Updated: 2014-08-26 06:57
By ZHAO YINAN (China Daily)

Vote looms on plan for supervision, transparency of government budgets

A seesaw battle on whether government spending should face tougher supervision and how such scrutiny would be conducted is coming to an end after a decade-long stalemate.

The National People's Congress Standing Committee began the fourth reading of a draft amendment to the Budget Law on Monday, in an attempt to rein in government power with tougher scrutiny of spending.

Effective supervision would see lawmakers involved earlier during the annual fiscal review, and they must look especially close at major spending items.

Government procurement must also be released with other spending when the government opens its budget to the public. Use of local debt is further narrowed to "spending related to public welfare", and risk assessment of local government debt is included again after being dropped in previous readings.

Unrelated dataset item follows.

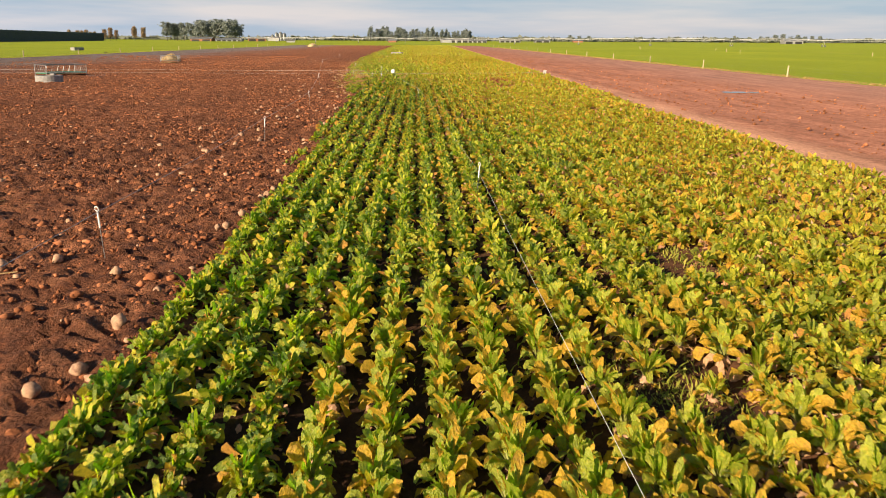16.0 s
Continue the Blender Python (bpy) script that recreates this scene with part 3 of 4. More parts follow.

An Jian, a senior NPC official who explained the draft to fellow lawmakers, suggested a vote on Sunday, when the bimonthly session of the NPC Standing Committee is expected to conclude.

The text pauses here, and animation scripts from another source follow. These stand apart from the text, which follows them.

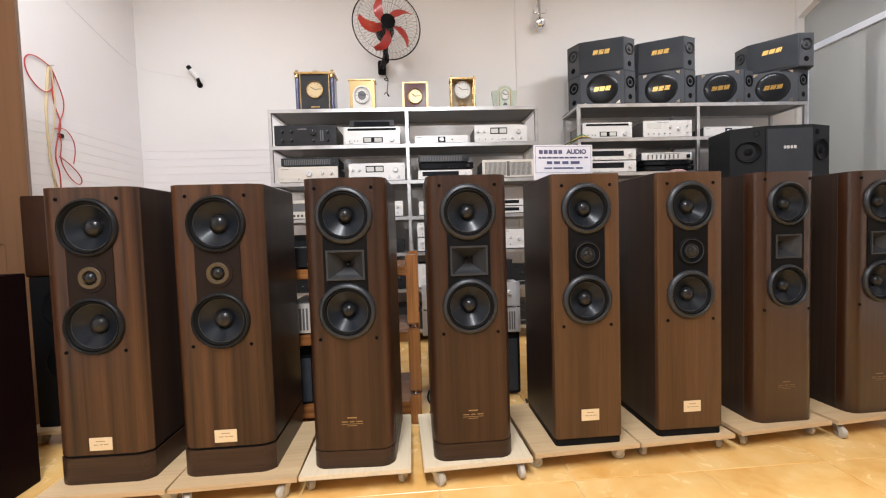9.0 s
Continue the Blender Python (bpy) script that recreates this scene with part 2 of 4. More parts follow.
def holed(outer, holes, y, depth, bm=None):
    """A flat face in x and z with openings whose walls run back by depth."""
    bm = bm or bmesh.new()
    tmp = bmesh.new()
    for loop in [outer, *holes]:
        vs = [tmp.verts.new((x, y, z)) for x, z in loop]
        for i in range(len(vs)):
            tmp.edges.new((vs[i], vs[(i + 1) % len(vs)]))
    bmesh.ops.triangle_fill(tmp, use_beauty=True, use_dissolve=False, edges=tmp.edges[:], normal=(0, -1, 0))
    merge(bm, tmp)
    for loop in holes:
        fr = [bm.verts.new((x, y, z)) for x, z in loop]
        bk = [bm.verts.new((x, y + depth, z)) for x, z in loop]
        for i in range(len(loop)):
            j = (i + 1) % len(loop)
            bm.faces.new((fr[i], fr[j], bk[j], bk[i]))
    return bm


# ---- tower loudspeakers ----
def woofer(parent, x, z, R, style):
    """A driver in the baffle: cast ring with a sloping flange, rubber roll, thin lip, cone and dust cap."""
    m = at_front(x, 0, z)
    w = {"A": 0.010, "B": 0.016, "C": 0.017, "D": 0.011}[style]
    ring = part("ring", lathe([(R - w - 0.004, -0.004), (R - w - 0.001, 0.012), (R - w + 0.001, 0.0145), (R - w * 0.55, 0.0135), (R - w * 0.2, 0.009), (R - 0.001, 0.005), (R, 0.002), (R, -0.001)], 56, m), RINGA if style == "A" else RINGM, parent, smooth=50)
    r = R - w
    part("rubber_edge", lathe([(r + 0.001, 0.006), (r - 0.003, 0.009), (r - 0.008, 0.010), (r - 0.012, 0.005), (r - 0.014, -0.001)], 56, m), RUBBER, ring, smooth=60)
    part("lip", lathe([(r - 0.0128, 0.000), (r - 0.0133, 0.0022), (r - 0.0145, 0.0022), (r - 0.015, -0.001)], 56, m), LIP, ring, smooth=40)
    q = 0.36 if style in "AC" else 0.31
    part("cone", lathe([(r - 0.0148, -0.001), (r * 0.3, -0.026)], 56, m), CONE, ring, smooth=60)
    part("dust_cap", lathe([(r * q, -0.028), (r * q * 0.98, -0.022), (r * q * 0.86, -0.013), (r * q * 0.6, -0.006), (r * q * 0.3, -0.0025), (0, -0.0015)], 36, m), CAP, ring, smooth=70)


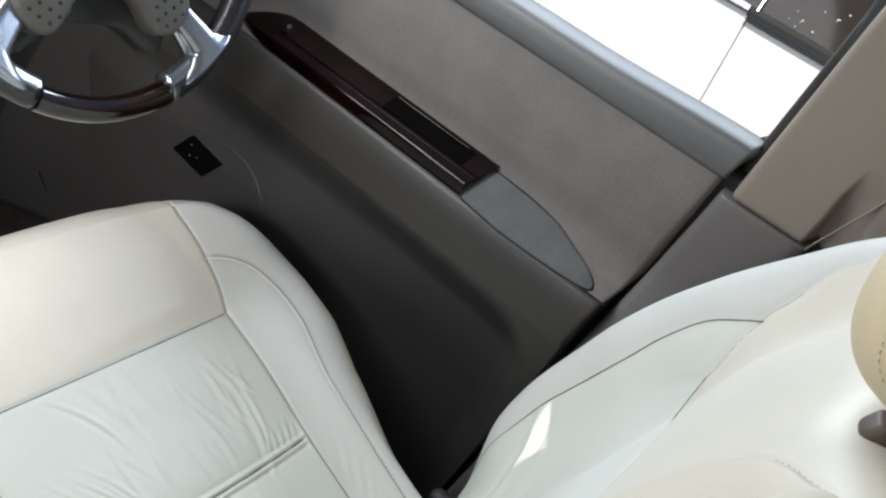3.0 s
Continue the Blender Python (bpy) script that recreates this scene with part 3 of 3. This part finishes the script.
bm = tube([rel(door, p) for p in spline([(0.447, -0.352, 0.728), (0.462, -0.358, 0.731), (0.472, -0.372, 0.737), (0.476, -0.386, 0.750)], 14).tolist()], 0.0075, 8)
part("corner_seal", bm, RUBBER, door, "black rubber window corner seal")

# wood trim with a rolled front edge
crease_arc = [(0.3445 - 0.0032 * math.cos(k), 0.5474 + 0.0041 * math.sin(k)) for k in np.radians(np.linspace(-8, 105, 12))]
W_SEC = np.array([(0.354, 0.524), (0.348, 0.5265), (0.344, 0.530), (0.3415, 0.536)] + crease_arc + [(x, 0.5515 + 0.330 * (x - 0.3457)) for x in np.linspace(0.351, 0.388, 9)] + [(0.392, 0.5660), (0.396, 0.5635)])
rows = []
for x, z in W_SEC:
    ys = np.linspace(-0.1165 - 0.01 * (x - 0.34) / 0.05, 0.275, 90)
    k = 1 - np.clip((ys - 0.20) / 0.076, 0, 1) ** 2.2
    rows.append(np.stack([0.344 + (x - 0.344) * k + 0.012 * (1 - k), ys, 0.547 + (z - 0.547) * k - 0.004 * (1 - k)], -1) - D)
sheet("wood_trim", np.array(rows), WOOD, door, "dark glossy lacquered wood trim")
PAD_Y = [-0.299, -0.2965, -0.290, -0.278, -0.260, -0.223, -0.173, -0.122]
PAD_IN, PAD_OUT = [0.3462, 0.3435, 0.3415, 0.3395, 0.3378, 0.3358, 0.3352, 0.3392], [0.3476, 0.3520, 0.3568, 0.3640, 0.3705, 0.3835, 0.3925, 0.3955]


def pad_place(y, k, lift=0.0):
    """The arm pad's skin at y, k of the way across: nearly flat, with a soft rolled edge."""
    a, b = float(np.interp(y, PAD_Y, PAD_IN)), float(np.interp(y, PAD_Y, PAD_OUT))
    x = a + (b - a) * k
    dome = (1 - abs(2 * k - 1) ** 5) * min(1.0, (b - a) / 0.02)
    return x, y, 0.5425 + 0.45 * (x - 0.36) + 0.0060 * dome + lift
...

The Chinese government received 13 trillion yuan ($2.08 trillion) in revenue in 2013. Revenues are expanding at nearly twice GDP growth.

The current Budget Law was enacted in 1995, when China underwent a major reform to divide the revenue pie between central and local governments.

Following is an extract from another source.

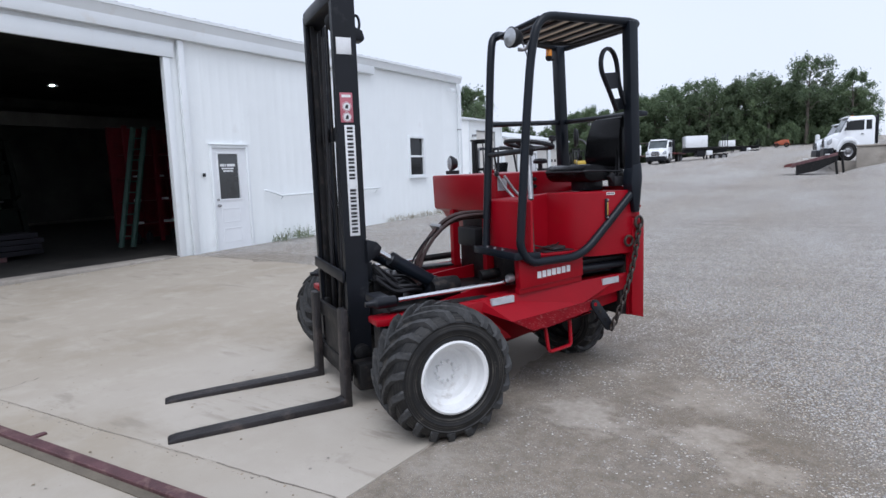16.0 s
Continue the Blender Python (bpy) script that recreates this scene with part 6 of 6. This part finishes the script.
for i, (x, h) in enumerate(((-2.9, 1.3), (-1.6, 1.0))):
    pz = thing("white_tank", Matrix.Translation((x, 93.0, terrain(x, 93))), "white upright tank at the wood's edge", "tank", "far tanks")
    part("tank_body", lathe([(0, 0), (0.26, 0), (0.28, 0.05), (0.26, h), (0.1, h + 0.1), (0, h + 0.12)], 14, "z"), TRUCKWHITE, pz)


# ---- trees ----
def tree_meshes(seed, height, spread, leaves, bare, size):
    """Trunk with limbs, and a crown of many small leaf clumps in uneven lobes."""
    rg = np.random.default_rng(seed)
    rd = random.Random(seed)
    bm = bmesh.new()
    lean = rd.uniform(-0.4, 0.4)
    pts = [Vector((lean * t * t, rd.uniform(-0.1, 0.1) * t, height * 0.86 * t)) for t in (0, 0.2, 0.4, 0.6, 0.8, 1.0)]
    rads = [0.26, 0.21, 0.17, 0.13, 0.08, 0.03]
    rings = []
    for p, r in zip(pts, rads):
        r *= height / 11
        rings.append([bm.verts.new(p + Vector((r * math.cos(a * math.pi / 4), r * math.sin(a * math.pi / 4), 0))) for a in range(8)])
    for a, b in zip(rings, rings[1:]):
        for j in range(8):
            bm.faces.new((a[j], a[(j + 1) % 8], b[(j + 1) % 8], b[j]))
    lobes = []
    n_limb = rd.randint(24, 30)
    for i in range(n_limb):
        t = bare + (0.97 - bare) * (i + rd.random()) / n_limb
        z = height * t
        base = Vector((lean * (t / 0.86) ** 2, 0, min(z * 0.88, height * 0.8)))
        reach = spread * (0.42 + 0.62 * math.sin(math.pi * min(1, (t - bare) / (1 - bare) * 0.80 + 0.14))) * rd.uniform(0.4, 1.1)
        a = i * 2.4 + rd.uniform(-0.6, 0.6)
        tip = base + Vector((reach * math.cos(a), reach * math.sin(a), rd.uniform(0.04, 0.13) * height))
        tube([base, base.lerp(tip, 0.5) + Vector((0, 0, 0.25)), tip], 0.045 * height / 11, 5, bm)
        lobes.append((tip, rd.uniform(0.35, 0.85) * spread * 0.42, rd.uniform(0.8, 1.5)))
        if rd.random() < 0.5:
            lobes.append((base.lerp(tip, 0.6) + Vector((rd.uniform(-0.5, 0.5), rd.uniform(-0.5, 0.5), rd.uniform(0.2, 0.9))), spread * rd.uniform(0.16, 0.30), 1.1))
    for i in range(3):
        lobes.append((Vector((lean + rd.uniform(-0.7, 0.7), rd.uniform(-0.7, 0.7), height * rd.uniform(0.88, 0.98))), spread * rd.uniform(0.14, 0.24), 1.3))
    trunk = mesh_of("trunk", bm, BARK)
    vs = []
    per = leaves // len(lobes)
    for c, r, sq in lobes:
        d = rg.normal(size=(per, 3))
        d /= np.linalg.norm(d, axis=1)[:, None]
        rr = r * rg.uniform(0.1, 1.15, per) ** 0.6 * (1 + 0.35 * np.sin(d[:, 0] * 5 + seed) * np.cos(d[:, 2] * 4))
        rr *= 1 + 0.7 * (rg.random(per) < 0.14) * rg.random(per)
        p = d * rr[:, None] * np.array([1, 1, sq]) + np.array(c)
        u = rg.normal(size=(per, 3))
        u /= np.linalg.norm(u, axis=1)[:, None]
        w = np.cross(u, d + 0.3 * rg.normal(size=(per, 3)))
        w /= np.linalg.norm(w, axis=1)[:, None] + 1e-6
        s = rg.uniform(size * 0.5, size, per)[:, None]
        vs.append(np.stack([p - u * s, p + w * s * 0.6, p + u * s, p - w * s * 0.6], 1))
    v = np.concatenate(vs).reshape(-1, 3)
    f = np.arange(len(v)).reshape(-1, 4)
    return trunk, raw("crown", v.tolist(), f.tolist(), LEAF)


KINDS = [tree_meshes(21 + i, h, s, n, b, sz) for i, (h, s, n, b, sz) in enumerate(
    [(10.0, 2.7, 10500, 0.10, 0.17), (10.0, 2.4, 10000, 0.12, 0.17), (10.0, 3.0, 11000, 0.08, 0.17), (10.0, 2.5, 5600, 0.42, 0.16), (10.0, 2.2, 3000, 0.28, 0.15), (5.0, 2.8, 6600, 0.05, 0.18)])]


def tree(kind, x, y, scale, turn, label):
    t = thing("tree", Matrix.Translation((x, y, terrain(x, y) - 0.05)) @ Matrix.Rotation(radians(turn), 4, "Z") @ Matrix.Scale(scale, 4), label, "tree", "trees behind the yard")
    part("trunk", KINDS[kind][0], None, t)
    part("crown", KINDS[kind][1], None, t)
    return t


random.seed(4)
LEAFY, TALL, BUSH = "leafy green tree at the edge of the yard", "tall green tree with an open crown and bare trunk", "low green bush under the trees"
# height of the wood's edge along the yard: (x, metres)
SKYLINE = [(-46, 8.0), (-43, 7.6), (-41, 9.6), (-37.5, 10.3), (-34, 9.7), (-31, 10.9), (-28.5, 11.9), (-25, 11.4), (-21.6, 11.5), (-19.8, 8.8), (-16.8, 8.6), (-15, 10.6), (-13, 11.2), (-10, 10.3), (-7.6, 9.4)]


def skyline(x):
    for (x0, h0), (x1, h1) in zip(SKYLINE, SKYLINE[1:]):
        if x <= x1:
            return h0 + (h1 - h0) * max(0.0, (x - x0) / (x1 - x0))
    return SKYLINE[-1][1]


x = -44.4
while x < -7.4:
    h = skyline(x) / 10.0
    tree(random.choice((0, 0, 1, 2)), x + random.uniform(-0.4, 0.4), 101.5 + random.uniform(-2.0, 2.0), h * random.uniform(0.86, 1.0), random.uniform(0, 360), LEAFY)
    tree(random.choice((0, 1, 1, 4)), x + 1.1, 106 + random.uniform(-1.5, 2), h * random.uniform(0.92, 1.08), random.uniform(0, 360), LEAFY)
    x += random.uniform(2.1, 3.1)
x = -46.0
while x < 2.5:
    tree(5, x, 99.5 + random.uniform(-1.5, 1.5), random.uniform(0.5, 0.9) * (1.0 if x < -12 else 0.7), random.uniform(0, 360), BUSH)
    x += random.uniform(2.4, 3.2)
# the open stand with bare trunks at the end of the wood, and single trees beyond the garages
for k, x, y, s, r in ((3, -4.4, 99, 1.22, 10), (1, 0.9, 99, 0.97, 140), (4, -2.2, 104, 0.90, 40), (1, -6.6, 103, 0.92, 220), (3, -9.2, 100, 1.02, 90), (4, -17.2, 100, 1.12, 300), (3, -18.9, 104, 1.18, 200), (0, 2.2, 102, 0.70, 60), (0, -5.4, 106, 0.86, 20), (2, -3.2, 107, 0.80, 75), (1, -1.0, 107, 0.82, 150), (2, 0.6, 106, 0.70, 260), (5, -6.2, 103, 1.3, 10), (5, -3.4, 103, 1.2, 120), (5, -0.8, 103, 1.15, 200), (5, 1.6, 103, 1.0, 300)):
    tree(k, x, y, s, r, TALL if k in (3, 4) else BUSH if k == 5 else LEAFY)
for k, x, y, s, r in ((2, -50.6, 80, 1.30, 30), (1, -48.0, 81, 1.32, 130), (0, -53.2, 81, 1.05, 80), (4, -45.3, 79, 1.08, 250), (1, -57.2, 110, 0.90, 15), (1, -52.6, 110, 0.92, 95)):
    tree(k, x, y, s, r, LEAFY)
rg = np.random.default_rng(9)
nw = 9000
wx = rg.uniform(-45, 1.5, nw)
wz = rg.random(nw) ** 1.3 * 7.0 * (1 - 0.45 * (wx > -8))
p = np.stack([wx, 110 + rg.uniform(-2, 3, nw), wz + 2.0], -1)
u = rg.normal(size=(nw, 3)); u /= np.linalg.norm(u, axis=1)[:, None]
w = np.cross(u, rg.normal(size=(nw, 3))); w /= np.linalg.norm(w, axis=1)[:, None]
s = rg.uniform(0.35, 0.75, nw)[:, None]
v = np.stack([p - u * s, p + w * s * 0.7, p + u * s, p - w * s * 0.7], 1).reshape(-1, 3)
thing("far_woods", Matrix.Identity(4), "dark green far woods behind the tree line", "woods", "", "stuff", raw("far_woods", v.tolist(), np.arange(len(v)).reshape(-1, 4).tolist(), LEAF))


# ---- weeds, loose stones, joint dirt ----
def weeds(name, places, blade, per, mat, label, seed, leafy=0):
    rg = np.random.default_rng(seed)
    vs = []
    for x, y, r, h in places:
        n = int(per * r / 0.2)
        a, d = rg.uniform(0, 6.28, n), r * np.sqrt(rg.random(n))
        b = np.stack([x + d * np.cos(a), y + d * np.sin(a), np.array([terrain(x, y)] * n)], -1)
        lean_ = rg.normal(0, 0.35, (n, 3)); lean_[:, 2] = 1
        hh = h * rg.uniform(0.4, 1.1, n)[:, None]
        top = b + lean_ * hh
        ww = rg.normal(size=(n, 3)); ww[:, 2] = 0; ww *= blade / (np.linalg.norm(ww, axis=1)[:, None] + 1e-6)
        mid = b + lean_ * hh * 0.55
        vs.append(np.stack([b, mid + ww * 0.4, top, mid - ww * 0.4], 1))
        for _ in range(leafy):
            t = rg.uniform(0.25, 1.0, n)[:, None]
            p = b + lean_ * hh * t
            out = rg.normal(size=(n, 3)); out[:, 2] = np.abs(out[:, 2]) * 0.5
            out *= blade * 2.4 / (np.linalg.norm(out, axis=1)[:, None] + 1e-6)
            side = np.cross(out, rg.normal(size=(n, 3)))
            side *= blade * 0.8 / (np.linalg.norm(side, axis=1)[:, None] + 1e-6)
            vs.append(np.stack([p, p + out * 0.5 + side, p + out, p + out * 0.5 - side], 1))
    v = np.concatenate(vs).reshape(-1, 3)
    return thing(name, Matrix.Identity(4), label, "weeds", "", "stuff", raw(name, v.tolist(), np.arange(len(v)).reshape(-1, 4).tolist(), mat))


weeds("green_weeds", [(-10.72, 8.75, 0.34, 0.28), (-10.78, 8.45, 0.2, 0.18), (-10.75, 9.2, 0.3, 0.2), (-10.6, 8.95, 0.25, 0.34), (-10.9, 9.9, 0.12, 0.12), (-9.2, 16.2, 0.25, 0.16), (-9.4, 16.9, 0.3, 0.14), (-11.02, 6.45, 0.05, 0.06)], 0.012, 26, WEED, "green leafy weeds along the foot of the wall", 3, 5)
DRY = material("dry_grass", (0.26, 0.22, 0.12), 0.8, 0, 0.3, 9, 0, 40)
weeds("dry_grass", [(-10.9, 12.6 + 0.22 * i, 0.12, 0.15 + 0.05 * (i % 3)) for i in range(20)] + [(-10.8, 1.4 + 0.9 * i, 0.05, 0.035) for i in range(5)], 0.008, 60, DRY, "dry grass blades along the foot of the wall", 4)

rg = np.random.default_rng(17)
n_try = 460000
sy = 0.6 + 10.0 * rg.random(n_try) ** 1.7
sx = rg.uniform(-3.2, 1.6, n_try)
lot = rg.random(n_try)
keep, dusty = [], []
for i in range(n_try):
    a, b = sx[i], sy[i]
    line = a + 0.6 * (b - 2.1) + 0.7 * noise.noise((a * 0.9 + 3, b * 0.9, 1.0))
    dens = min(1.0, max(0.0, (line + 0.65) / 1.6))
    dens = max(dens, (0.03 + 0.15 * min(1.0, max(0.0, b - 1.7))) * max(0.0, noise.noise((a * 2.1, b * 2.1, 4.0)) + 0.12), 0.012)
    for px, py, pr in ((-0.84, 3.12, 0.40), (-0.86, 2.42, 0.25), (-0.62, 2.15, 0.20)):
        dens *= min(1.0, max(0.12, math.hypot(a - px, b - py) / pr - 0.3))
    dens *= min(1.0, max(0.0, (10.6 - b) / 6.5)) ** 1.6 * min(1.0, max(0.0, (a + 2.15 + 0.35 * max(0.0, b - 5.6)) / 0.5))
    dens *= 0.25 + 0.75 * min(1.0, max(0.0, (a + 0.95) / 0.9, (b - 1.9) / 0.9))
    dens *= min(1.0, max(0.0, (b - 0.6 + 0.3 * noise.noise((a * 2.0, b * 2.0, 7.0))) / 0.7))
    if lot[i] < dens * 0.62:
        (keep if line > -0.12 or lot[i] < dens * 0.012 else dusty).append((a, b, terrain(a, b) + 0.002))
keep, dusty = np.array(keep), np.array(dusty)
thing("loose_gravel", Matrix.Identity(4), "loose grey crushed stone on the yard", "gravel", "", "stuff", stones_mesh("loose_gravel", keep, (0.0034, 0.0100), STONE, 0.85, 18))
thing("dusty_gravel", Matrix.Identity(4), "small dusty stones trodden into the dirt", "gravel", "", "stuff", stones_mesh("dusty_gravel", dusty, (0.0034, 0.0100), DUSTY_STONE, 0.8, 21))
cx, cy = rg.uniform(-9.5, -2.2, 420), rg.uniform(-0.5, 6.2, 420)
crumbs = np.stack([cx, cy, [terrain(a, b) + 0.016 for a, b in zip(cx, cy)]], -1)
rim_line = [(-2.22, 3.6), (-2.27, 4.6), (-2.28, 5.8), (-2.36, 5.95), (-2.6, 6.0), (-3.3, 6.05)]
rim_ = []
for (ax, ay), (bx, by) in zip(rim_line, rim_line[1:]):
    for _ in range(int(90 * math.hypot(bx - ax, by - ay))):
        t = rg.random()
        a, b = ax + (bx - ax) * t + rg.normal(0, 0.05), ay + (by - ay) * t + rg.normal(0, 0.05)
        rim_.append((a, b, terrain(a, b) + 0.013))
rim_ = np.array(rim_)
jt = rg.random(260)
joint = np.stack([-5.4 + 3.2 * jt + rg.normal(0, 0.03, 260), 0.79 + 0.215 * jt + rg.normal(0, 0.03, 260), np.full(260, 0.016)], -1)
thing("concrete_crumbs", Matrix.Identity(4), "small stones and crumbs on the concrete", "stones", "", "stuff", stones_mesh("concrete_crumbs", np.concatenate([crumbs, joint, rim_]), (0.005, 0.014), DUSTY_STONE, 0.7, 19))
litter_n = 900
litter = np.stack([WX + 0.055 + np.abs(rg.normal(0, 0.05, litter_n)), OY0 - 0.2 + 5.1 * rg.random(litter_n) ** 0.9, np.full(litter_n, 0.018)], -1)
thing("threshold_litter", Matrix.Identity(4), "dark leaf litter and crumbs along the doorway threshold", "litter", "", "stuff", stones_mesh("threshold_litter", litter, (0.006, 0.026), LITTER, 0.5, 29))
rub = rg.random(9000) ** 2.2
rx, ry = -10.92 + rub * 6.0, rg.uniform(6.25, 15.5, 9000)
rubble = np.stack([rx, ry, [terrain(a, b) + 0.003 for a, b in zip(rx, ry)]], -1)
thing("wall_rubble", Matrix.Identity(4), "loose stones along the foot of the workshop wall", "stones", "", "stuff", stones_mesh("wall_rubble", rubble, (0.008, 0.024), STONE, 0.7, 23))
solid("joint_dirt", prism([(-5.42, 0.765), (-2.17, 0.985), (-2.17, 1.025), (-5.42, 0.805)], -0.05, 0.006, "z"), SOIL, "dark dirt in the slab joint", "joint", "structure")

The law, which described its primary task as "strengthening macroeconomic control", barely mentioned fiscal transparency and soon became obsolete.

A revision started in 2004, but the draft "met strong resistance from the government for setting strict restrictions and supervision on revenue and spending" said Wei Sen, deputy director of the school of economics at Fudan University.

A compromise version was submitted in 2011 and received a whopping 330,000 suggestions from 19,000 people, and symposiums were held in Beijing and Shanghai to voice dissent.

"Fortunately, we've grabbed a good opportunity," said an NPC official in charge of the draft, referring to last year's Third Plenum at which fiscal reform was selected for comprehensive reform. Provisions to strengthen budget transparency, control of local government bonds and other issues were included in the draft.

"It is an improvement, to be sure, but a small one," said Liu Jianwen, a fiscal law professor at Peking University.

"The changes have made it easier for lawmakers to oversee government spending, but it does not empower them to change a specific arrangement in the budget. Instead, they can only approve or veto the budget as a whole," he said. "The road toward greater budget transparency remains tough."

An Baijie contributed to this story.